Exercise task
Report only the number of lines in this material that include the string "recreates".

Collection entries
— BEGIN —
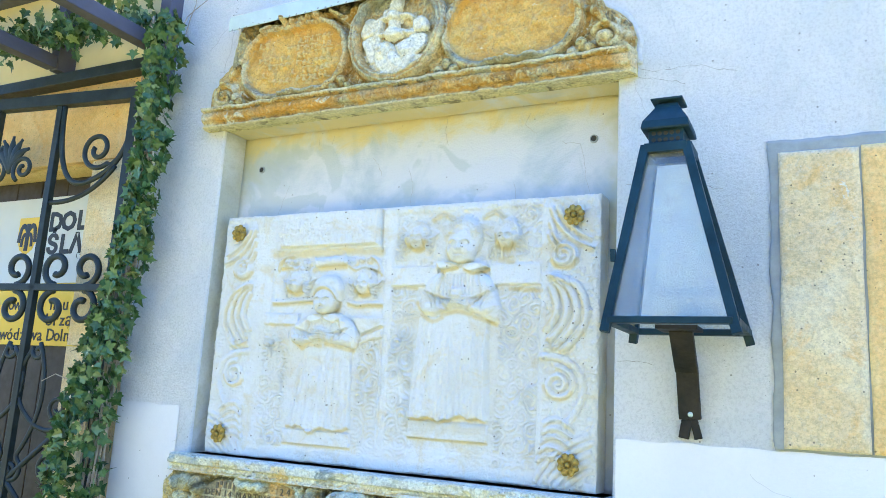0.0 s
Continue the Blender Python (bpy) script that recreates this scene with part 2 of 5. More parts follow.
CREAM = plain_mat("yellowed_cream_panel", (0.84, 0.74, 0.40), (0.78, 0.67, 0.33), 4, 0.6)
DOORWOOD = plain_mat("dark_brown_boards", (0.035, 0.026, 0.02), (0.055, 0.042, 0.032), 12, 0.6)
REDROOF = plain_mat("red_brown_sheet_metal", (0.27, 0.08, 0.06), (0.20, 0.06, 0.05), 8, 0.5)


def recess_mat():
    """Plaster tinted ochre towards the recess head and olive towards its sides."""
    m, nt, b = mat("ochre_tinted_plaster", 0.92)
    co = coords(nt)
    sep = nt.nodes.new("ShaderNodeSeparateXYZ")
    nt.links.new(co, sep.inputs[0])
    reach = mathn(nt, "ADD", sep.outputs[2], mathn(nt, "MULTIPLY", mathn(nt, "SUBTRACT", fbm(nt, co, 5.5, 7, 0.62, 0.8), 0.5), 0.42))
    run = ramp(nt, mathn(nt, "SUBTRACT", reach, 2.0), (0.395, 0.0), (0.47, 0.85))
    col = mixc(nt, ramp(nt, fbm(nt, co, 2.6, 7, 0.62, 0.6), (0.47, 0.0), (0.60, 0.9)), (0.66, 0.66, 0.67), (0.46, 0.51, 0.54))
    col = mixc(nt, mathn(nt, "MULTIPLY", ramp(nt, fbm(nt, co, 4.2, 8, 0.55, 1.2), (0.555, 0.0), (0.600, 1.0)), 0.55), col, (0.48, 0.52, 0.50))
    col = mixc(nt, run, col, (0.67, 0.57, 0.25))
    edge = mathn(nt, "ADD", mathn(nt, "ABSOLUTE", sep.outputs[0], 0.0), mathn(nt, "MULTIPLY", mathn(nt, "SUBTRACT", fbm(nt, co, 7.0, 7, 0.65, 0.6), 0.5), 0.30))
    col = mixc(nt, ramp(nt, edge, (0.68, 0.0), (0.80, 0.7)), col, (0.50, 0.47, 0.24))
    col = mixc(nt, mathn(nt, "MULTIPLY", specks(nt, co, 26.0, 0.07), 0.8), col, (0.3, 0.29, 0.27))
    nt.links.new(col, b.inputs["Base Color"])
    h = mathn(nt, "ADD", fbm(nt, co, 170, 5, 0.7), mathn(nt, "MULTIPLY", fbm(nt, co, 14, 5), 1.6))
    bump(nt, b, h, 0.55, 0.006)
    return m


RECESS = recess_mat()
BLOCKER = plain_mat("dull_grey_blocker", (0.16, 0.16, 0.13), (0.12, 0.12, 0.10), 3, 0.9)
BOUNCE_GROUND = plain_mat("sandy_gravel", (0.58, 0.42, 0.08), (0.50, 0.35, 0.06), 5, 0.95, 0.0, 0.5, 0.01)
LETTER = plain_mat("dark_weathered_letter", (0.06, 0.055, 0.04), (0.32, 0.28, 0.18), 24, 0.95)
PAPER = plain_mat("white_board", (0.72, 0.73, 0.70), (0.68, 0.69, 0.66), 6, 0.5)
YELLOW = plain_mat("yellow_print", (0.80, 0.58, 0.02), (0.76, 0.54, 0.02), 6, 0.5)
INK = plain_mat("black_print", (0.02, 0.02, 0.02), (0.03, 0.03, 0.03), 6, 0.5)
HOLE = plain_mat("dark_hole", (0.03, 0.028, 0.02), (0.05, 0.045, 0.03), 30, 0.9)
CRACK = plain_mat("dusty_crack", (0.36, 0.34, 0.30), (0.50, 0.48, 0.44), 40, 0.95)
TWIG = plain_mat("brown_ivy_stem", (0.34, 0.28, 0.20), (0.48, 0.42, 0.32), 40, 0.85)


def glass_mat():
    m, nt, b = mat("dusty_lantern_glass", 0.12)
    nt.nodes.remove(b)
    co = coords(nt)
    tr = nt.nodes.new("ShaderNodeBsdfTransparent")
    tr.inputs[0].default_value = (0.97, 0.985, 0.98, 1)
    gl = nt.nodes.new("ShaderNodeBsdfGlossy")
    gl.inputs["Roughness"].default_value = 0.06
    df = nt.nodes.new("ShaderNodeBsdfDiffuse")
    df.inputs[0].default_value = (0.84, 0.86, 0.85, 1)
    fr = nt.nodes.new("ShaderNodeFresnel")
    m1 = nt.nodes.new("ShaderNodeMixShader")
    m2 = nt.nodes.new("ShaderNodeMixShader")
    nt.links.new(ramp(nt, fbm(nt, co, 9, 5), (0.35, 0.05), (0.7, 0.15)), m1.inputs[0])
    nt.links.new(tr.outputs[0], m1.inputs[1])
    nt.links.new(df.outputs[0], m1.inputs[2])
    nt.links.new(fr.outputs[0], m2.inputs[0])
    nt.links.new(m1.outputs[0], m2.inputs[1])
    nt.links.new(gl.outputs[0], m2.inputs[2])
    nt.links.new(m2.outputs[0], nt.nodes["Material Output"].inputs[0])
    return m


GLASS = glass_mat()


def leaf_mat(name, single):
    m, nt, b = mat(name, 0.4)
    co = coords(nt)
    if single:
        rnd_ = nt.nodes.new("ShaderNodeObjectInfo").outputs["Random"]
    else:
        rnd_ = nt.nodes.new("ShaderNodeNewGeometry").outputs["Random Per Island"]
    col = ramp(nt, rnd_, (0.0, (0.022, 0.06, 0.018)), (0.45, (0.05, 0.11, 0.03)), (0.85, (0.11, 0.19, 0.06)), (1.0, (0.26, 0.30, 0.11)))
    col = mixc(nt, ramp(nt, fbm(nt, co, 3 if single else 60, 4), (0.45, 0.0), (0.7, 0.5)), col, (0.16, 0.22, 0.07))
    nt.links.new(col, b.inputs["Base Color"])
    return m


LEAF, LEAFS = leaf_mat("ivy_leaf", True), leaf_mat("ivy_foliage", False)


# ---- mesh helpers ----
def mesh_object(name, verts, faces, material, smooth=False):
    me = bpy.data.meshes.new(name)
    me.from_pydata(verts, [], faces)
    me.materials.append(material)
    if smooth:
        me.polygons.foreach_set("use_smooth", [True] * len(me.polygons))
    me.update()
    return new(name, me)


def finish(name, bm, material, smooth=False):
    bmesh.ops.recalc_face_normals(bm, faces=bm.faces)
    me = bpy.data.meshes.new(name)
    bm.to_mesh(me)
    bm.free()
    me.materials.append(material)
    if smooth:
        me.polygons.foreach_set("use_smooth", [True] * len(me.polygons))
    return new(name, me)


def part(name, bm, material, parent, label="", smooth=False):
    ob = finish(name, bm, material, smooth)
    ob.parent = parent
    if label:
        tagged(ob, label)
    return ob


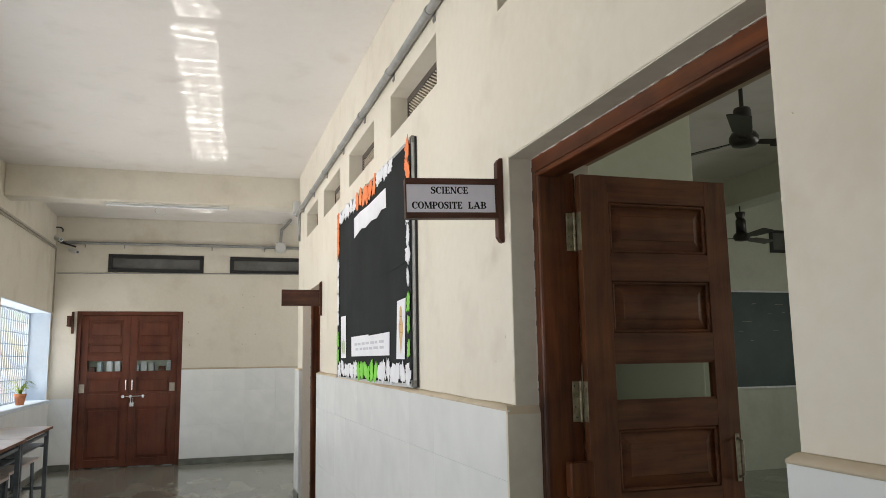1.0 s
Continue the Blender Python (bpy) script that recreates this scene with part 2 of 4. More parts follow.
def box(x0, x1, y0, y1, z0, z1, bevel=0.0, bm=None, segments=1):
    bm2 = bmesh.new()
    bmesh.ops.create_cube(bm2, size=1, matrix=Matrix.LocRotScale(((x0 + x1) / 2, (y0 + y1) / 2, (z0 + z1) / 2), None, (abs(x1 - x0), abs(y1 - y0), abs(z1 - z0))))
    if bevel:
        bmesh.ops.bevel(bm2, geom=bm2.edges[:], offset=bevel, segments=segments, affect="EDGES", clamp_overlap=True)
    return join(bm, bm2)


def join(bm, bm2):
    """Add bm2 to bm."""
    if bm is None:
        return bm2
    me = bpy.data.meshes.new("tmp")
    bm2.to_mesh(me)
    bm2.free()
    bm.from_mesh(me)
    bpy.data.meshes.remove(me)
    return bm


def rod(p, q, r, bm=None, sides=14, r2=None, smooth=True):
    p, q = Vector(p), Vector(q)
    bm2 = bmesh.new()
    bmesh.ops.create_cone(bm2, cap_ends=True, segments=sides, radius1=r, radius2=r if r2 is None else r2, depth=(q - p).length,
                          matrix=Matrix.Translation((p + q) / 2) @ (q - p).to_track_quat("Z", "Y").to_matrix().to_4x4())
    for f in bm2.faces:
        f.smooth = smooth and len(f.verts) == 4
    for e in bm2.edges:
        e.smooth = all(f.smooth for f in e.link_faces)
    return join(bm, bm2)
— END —
Correct response
2